Candidates trade charges at forum

Thursday, October 14th 2004, 6:19 am
By: News On 6

OKLAHOMA CITY (AP) _ Democratic Senate candidate Brad Carson and Republican Tom Coburn made a pitch for business support Wednesday in a debate before the State Chamber Small Business Council.

Carson said a Boeing Corp., official told him there was ``a lack of federal leadership'' in Oklahoma and senators in other states were more aggressive in trying to get the company's business.

He said the official told him senators in states like Arkansas and Mississippi would ``raise hell'' to get or keep Boeing jobs in those states.

``I've worked for this company a very long time and those calls never came'' from Oklahoma's congressional leaders, Carson quoted the official as saying.

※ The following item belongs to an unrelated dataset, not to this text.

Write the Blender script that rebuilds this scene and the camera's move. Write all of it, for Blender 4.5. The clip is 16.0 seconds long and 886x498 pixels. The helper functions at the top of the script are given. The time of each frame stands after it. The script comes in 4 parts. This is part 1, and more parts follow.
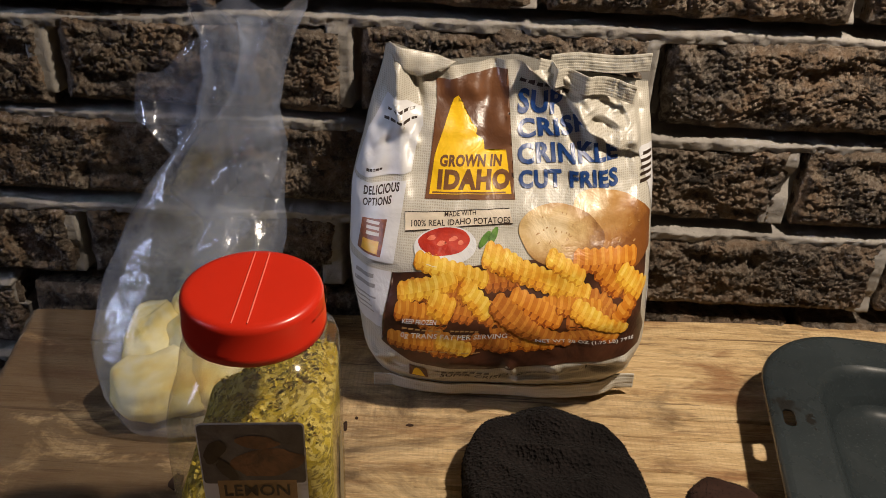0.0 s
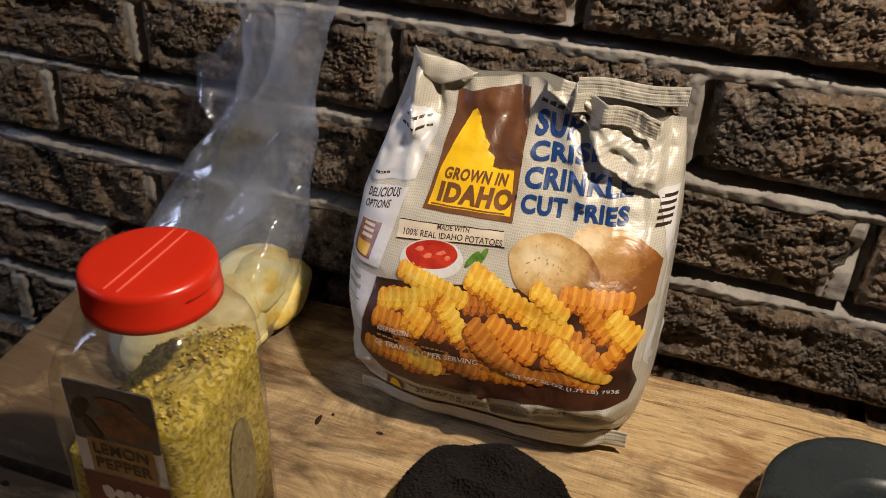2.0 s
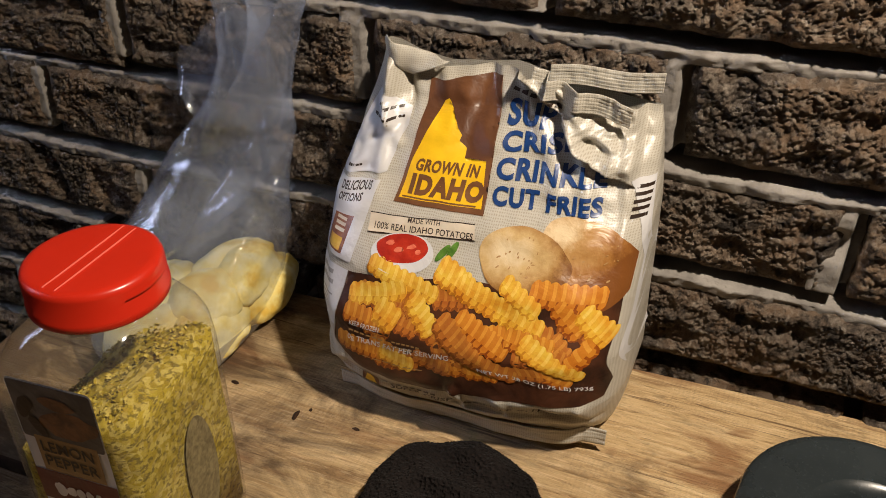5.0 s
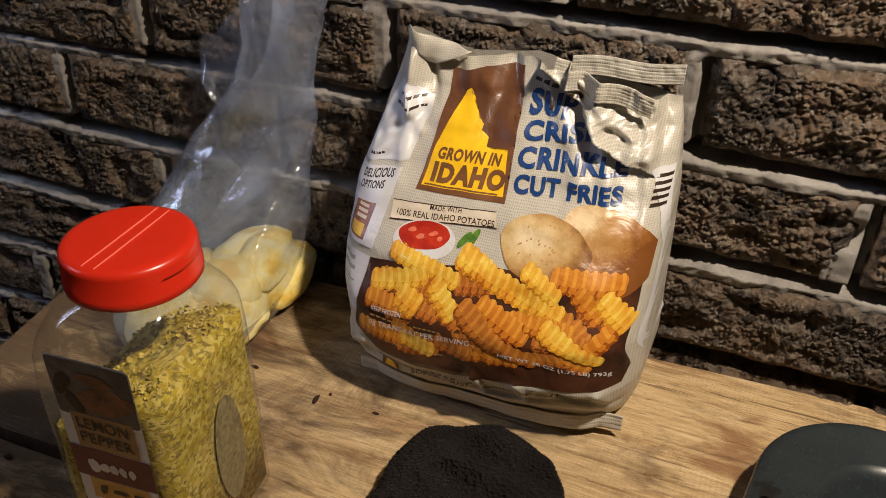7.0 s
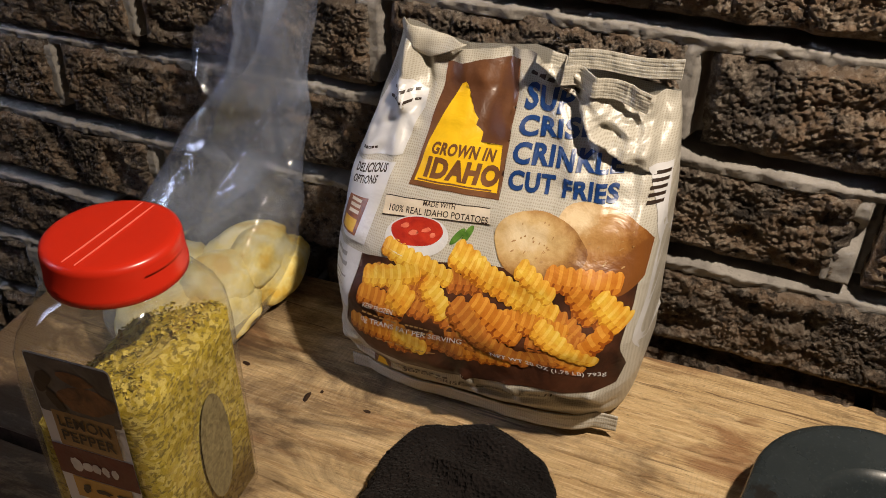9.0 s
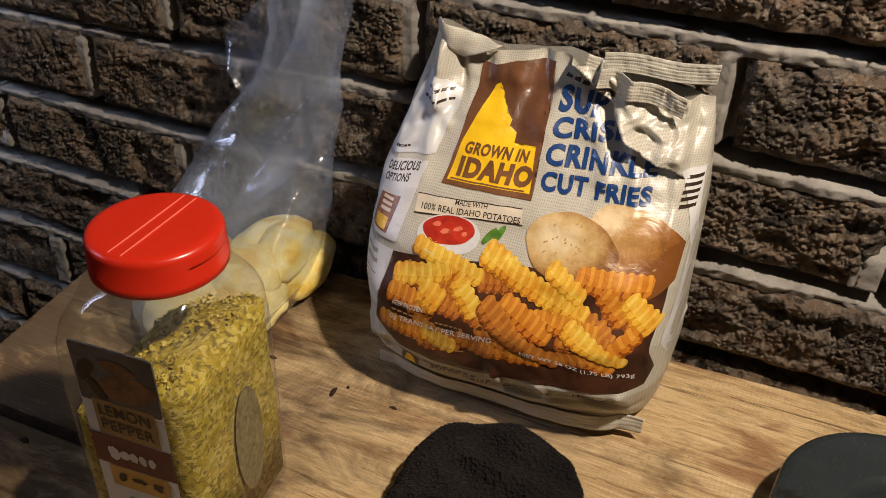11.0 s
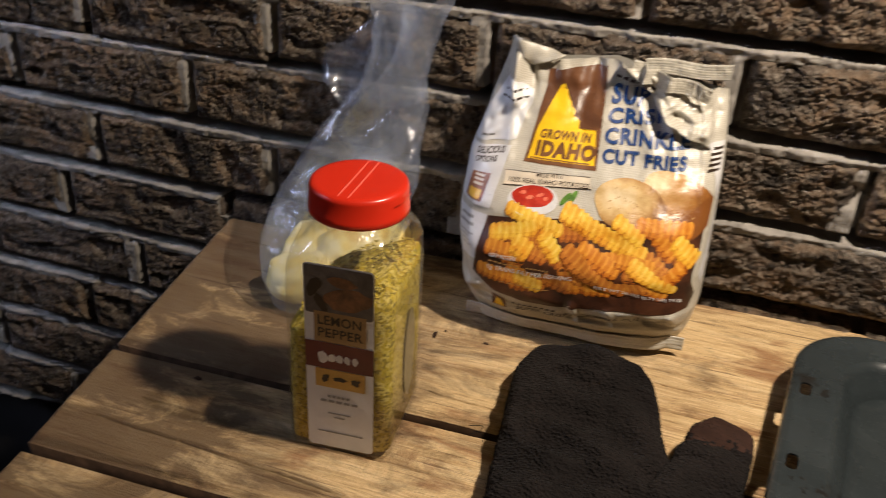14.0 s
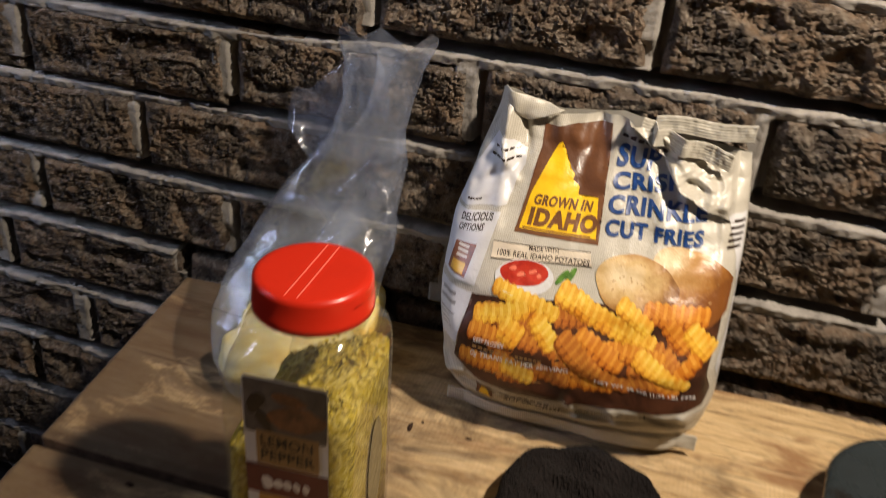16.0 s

Tulsa voters passed an incentive package in hopes of landing the new Boeing 7E7 ``Dreamliner'' plant, but the company announced late last year that it would build the plant in Washington.

Carson said he would ``persuade, cajole, arm-twist or do whatever it takes to keep jobs here, to bring jobs here.''

Coburn said Carson's comments were an indictment of the state's congressional delegation, of which Carson is the lone Democrat.

``I didn't really think that Sen. (Jim) Inhofe and Sen. (Don) Nickles had done that bad a job,'' Coburn said.

He said it would not be proper for a congressman to threaten a company over an a move that was in the company's economic interest.

Carson and Coburn are in a close race for the Senate post Nickles, a Republican, is giving up after 24 years.

Coburn said he was proud of his record of voting for tax cuts and less government regulation of business.

As a small businessman, he said, ``I understand that capital has to flow for business to happen and that means lower taxes and less interference from government.''

Carson said Oklahoma needs a senator who will fight for the state's fair share of federal funds and will work across party lines as did David Boren, the last Democrat to represent the state in the Senate.

Coburn said he was known as a maverick and ``a heck-raiser'' in Congress, but was always bipartisan and had passed 19 bills as a congressman from the 2nd District.

Carson said the first job of a senator is to bring ``honor to the state'' and the second is to fight for the state's interests.

He also brought up some controversial comments Coburn has made on the campaign trail, including statements about ``rampant lesbianism'' in southeast Oklahoma schools and ``crapheads in Oklahoma City'' who have stymied economic growth.

Such comments, Carson said, ``reaffirm every stereotype that the people on the East Coast already have of us.''

Coburn did not reply to Carson's charges. He said he did what he thought was right during three terms in Congress and that included challenging the Republican leadership for not keeping their commitments.

``I don't apologize for challenging the establishment in Washington,'' he said.